P magazine with kara neko : ph erica shires
styling : heather newberger
h/m : amanda wilson

Pushed with enough force, out of all the photographers who consistently blow me the hell away with their vision and craft, I’d name Erica Shires the most consistent and thoroughly exceptional contemporary photographer.

On some level it’s a result of her technical chops–from wet plates to digital she knows various processes fluently enough to use each to pristine effect.

Yet, underlying even that is the interplay between her use of color and her incisive eye for photographing women.

It’s a fact you can take to the bank: no one in the world shoots Johanna Stickland anything like Shires. There’s an unfeigned stillness, an objectless/subjectless presence in the moment–like the pause in the storm where for a split second the surface of the water appears as a darkened windowpane.

It’s taken me a while to pick up on it but virtually everyone Shires chooses to shoot, the resulting images present something entirely distinct.

Kara has commented repeatedly that no one has ever understood her quite like photographer Jonathan Waiter. (And really, you need look no further than those images to be certain of the accuracy of the statement.) Yet, in the above images there is something uncharacteristically light about Kara’s mein. Something allowing her to walk effortlessly on the tightrope between her intensely focused, fiercely sophisticated and confident modeling persona and something uncomplicated, skirting joyfulness and abutting playfulness.

I’m abstracting. Let me attempt to be concrete. Kara is elegant, statuesque and grave in so much of her work. Yet, she also clearly enjoys herself (consider this image of her with rapper El-P). In these there seems less opposition between her ‘modeling persona’ and her unselfconscious performance of identity.

There’s more I could say but I feel like I’m rambling a little like an idiot. So moving right along: there  another reason I posted this.

You know how I’m always talking about editing? Well, I wanted to illustrate what I mean.

First, given only this contact sheet which images do you think are the most effective?

Now, the answer is going to depend on a host of things. This appears to have been for an editorial. So, you’d need to consider the taste/aesthetic of the publication. I’m not privy to any of those things–I’m just going by things like composition, context and the dynamics of what the frame conveys.

The benefit here is that from the standpoint of exposure–the images are crazy uniform. (Like, seriously: my own shit is nowhere close to this consistent…) Thus you can pretty much choose to use any of the shoots.

My edit would be: Column 1 Row 4, Column 2 Row 1 & Column 3 Row 4.
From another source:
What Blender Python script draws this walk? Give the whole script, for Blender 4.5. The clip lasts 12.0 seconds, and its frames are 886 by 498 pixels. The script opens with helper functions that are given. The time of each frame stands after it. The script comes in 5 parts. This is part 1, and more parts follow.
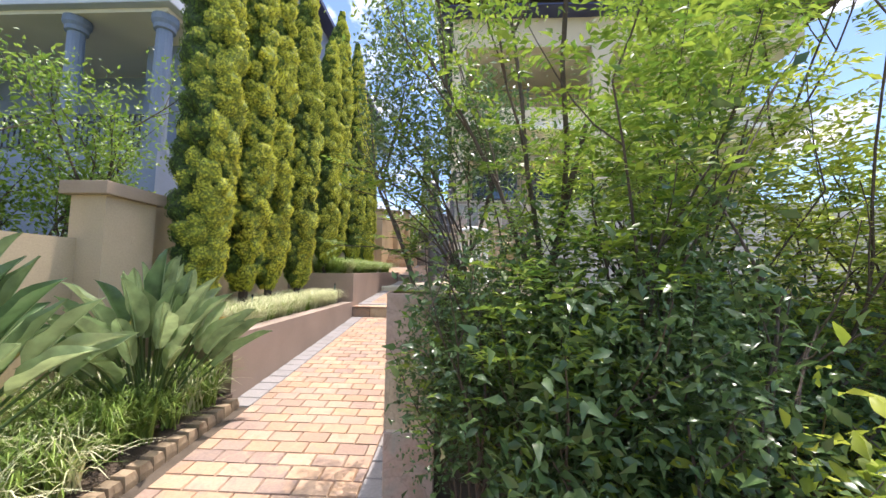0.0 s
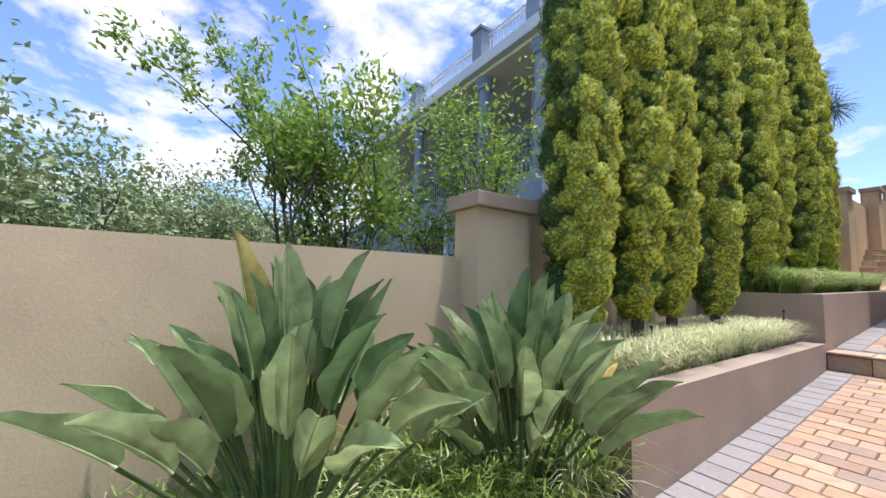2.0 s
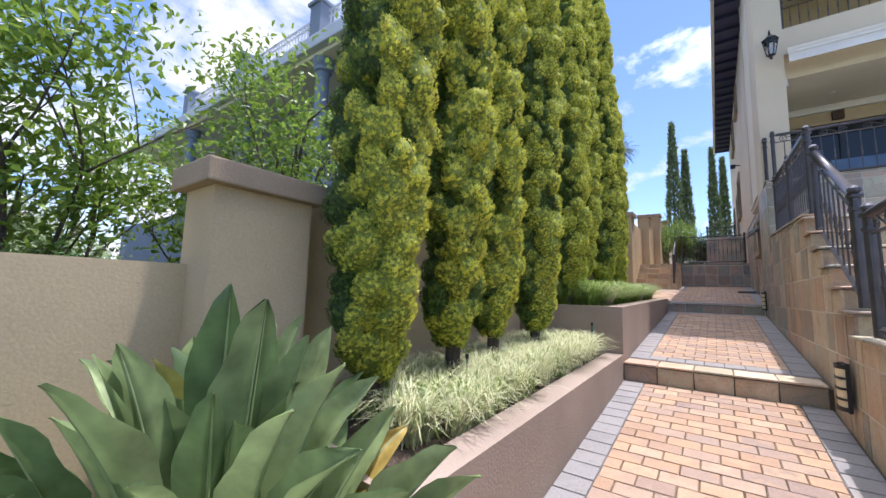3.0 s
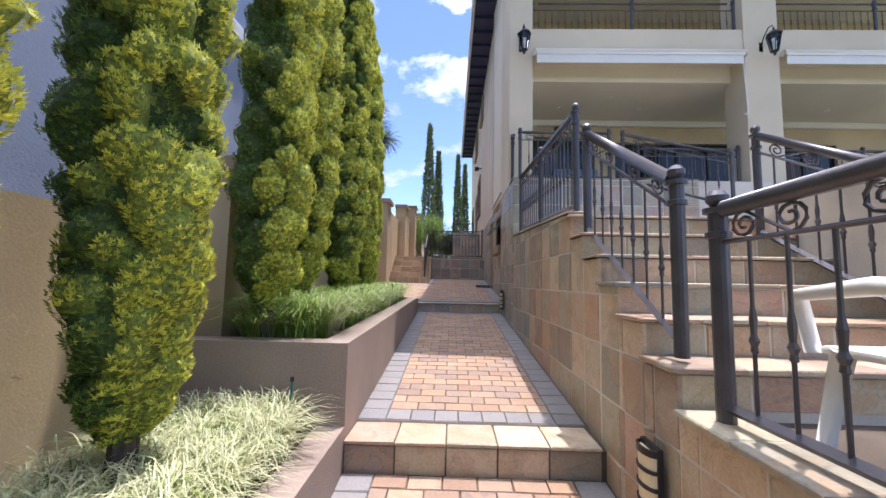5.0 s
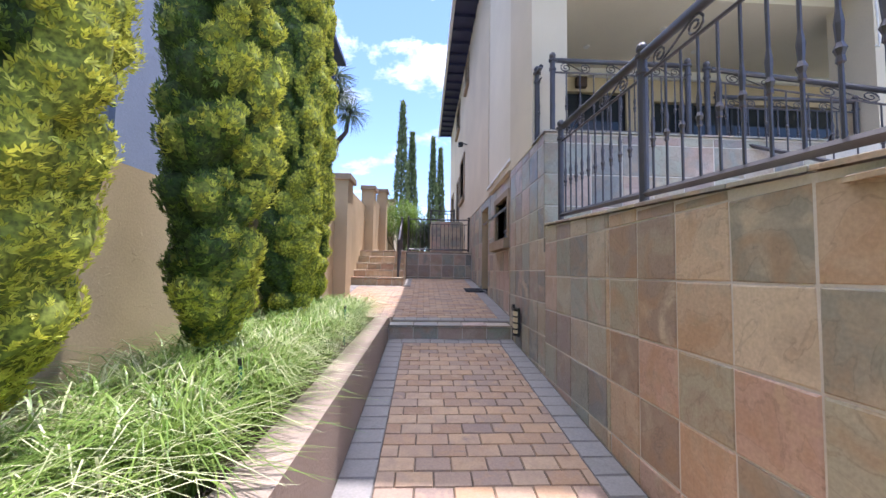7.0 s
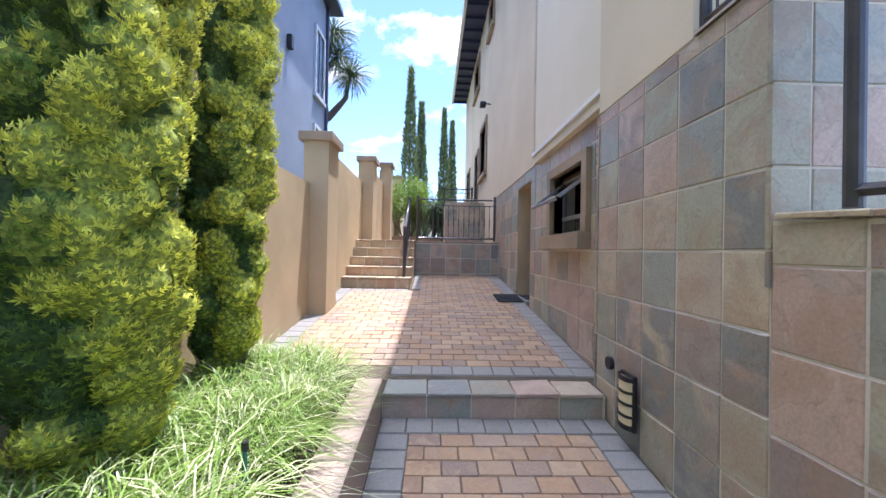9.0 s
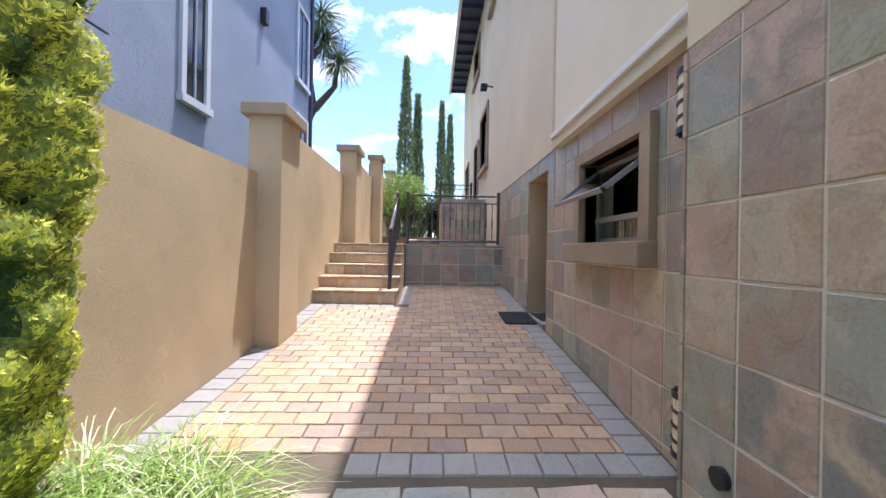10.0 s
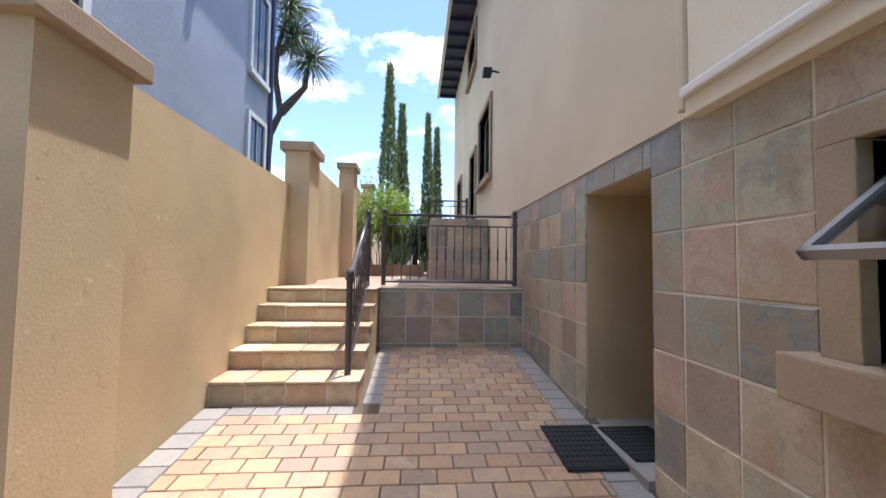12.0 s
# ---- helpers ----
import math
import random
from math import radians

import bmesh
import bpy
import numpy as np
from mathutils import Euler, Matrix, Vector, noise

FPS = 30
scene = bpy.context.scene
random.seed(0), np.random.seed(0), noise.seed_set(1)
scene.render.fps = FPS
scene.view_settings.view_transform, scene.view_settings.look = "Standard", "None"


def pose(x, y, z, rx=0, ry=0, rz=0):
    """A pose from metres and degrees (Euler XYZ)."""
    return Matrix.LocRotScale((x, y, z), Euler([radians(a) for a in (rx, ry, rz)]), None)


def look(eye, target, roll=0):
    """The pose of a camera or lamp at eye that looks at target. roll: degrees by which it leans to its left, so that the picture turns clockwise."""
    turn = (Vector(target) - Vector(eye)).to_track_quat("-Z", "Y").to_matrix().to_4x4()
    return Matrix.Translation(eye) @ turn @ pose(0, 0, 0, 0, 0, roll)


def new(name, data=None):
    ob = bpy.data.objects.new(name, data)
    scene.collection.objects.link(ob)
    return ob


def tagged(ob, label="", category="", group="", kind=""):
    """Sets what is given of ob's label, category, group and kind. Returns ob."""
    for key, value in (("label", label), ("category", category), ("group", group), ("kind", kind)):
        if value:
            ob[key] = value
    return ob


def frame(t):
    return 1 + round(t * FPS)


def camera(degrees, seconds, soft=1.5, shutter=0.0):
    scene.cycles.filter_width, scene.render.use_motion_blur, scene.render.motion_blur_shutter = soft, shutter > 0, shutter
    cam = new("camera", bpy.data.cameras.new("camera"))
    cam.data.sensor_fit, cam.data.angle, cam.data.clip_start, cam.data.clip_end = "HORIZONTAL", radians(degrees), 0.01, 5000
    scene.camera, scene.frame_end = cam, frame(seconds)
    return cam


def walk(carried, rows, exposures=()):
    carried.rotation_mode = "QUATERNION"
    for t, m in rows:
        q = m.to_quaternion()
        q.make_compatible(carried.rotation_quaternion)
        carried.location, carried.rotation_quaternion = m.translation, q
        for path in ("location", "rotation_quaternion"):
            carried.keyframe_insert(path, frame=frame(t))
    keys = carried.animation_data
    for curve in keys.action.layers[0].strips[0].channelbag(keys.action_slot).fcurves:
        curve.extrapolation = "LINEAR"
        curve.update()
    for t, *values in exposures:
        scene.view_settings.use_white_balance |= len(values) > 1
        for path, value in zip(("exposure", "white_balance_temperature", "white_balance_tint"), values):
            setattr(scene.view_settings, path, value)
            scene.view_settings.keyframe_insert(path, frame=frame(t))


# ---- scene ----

Why? Well, Column 1 Row 1, Column 4 Row 3 & 4 are vertically oriented. This is one of the reasons I’m always screaming about #skinnyframebullshit–not how on the contact sheet given the orientation with which the contact sheet is presented, these shots are actually impossible to read without flipping the sheet so that it matches their orientation. (For the record I did flip them and I just don’t find these images as compelling. In the last two, it’s difficult to understand why anyone in that level of undress or not would be bending over the fence in that manner; it just seems awkward to me & while Column 1 Row 1 is a good image, it lacks the dynamism of other shots.)

Column 1 Row 2 and Column 1 Row 3 would have worked if you split the difference. The position of Kara’s arms is better in the C1R3, the position of her head is better in C1R2.

C2R2-4 increasingly diminish context and position Kara an increasingly abstracted landscape. The sense of audacity and spectacle is lessened.

C3R2 would’ve been the second best of the bunch but the hilltop house directly behind Kara’s head and the fact that even though it’s out of focus in the distance her eye line leads right into it and my eye sort of gets stuck there as a result. C3R1 and C3R3 have the same problems as C2R2-4.

C4R1 has something similar in mind to C3R2 but the less steep angle of the hillside is nowhere near as compelling. (This is the rare time I’d ever say closer is better but in this case it would’ve also blocked out that little bit of the house you can see in the background.)

C4R2 might’ve worked wider but as it is I’m not really sure what the hell is going on.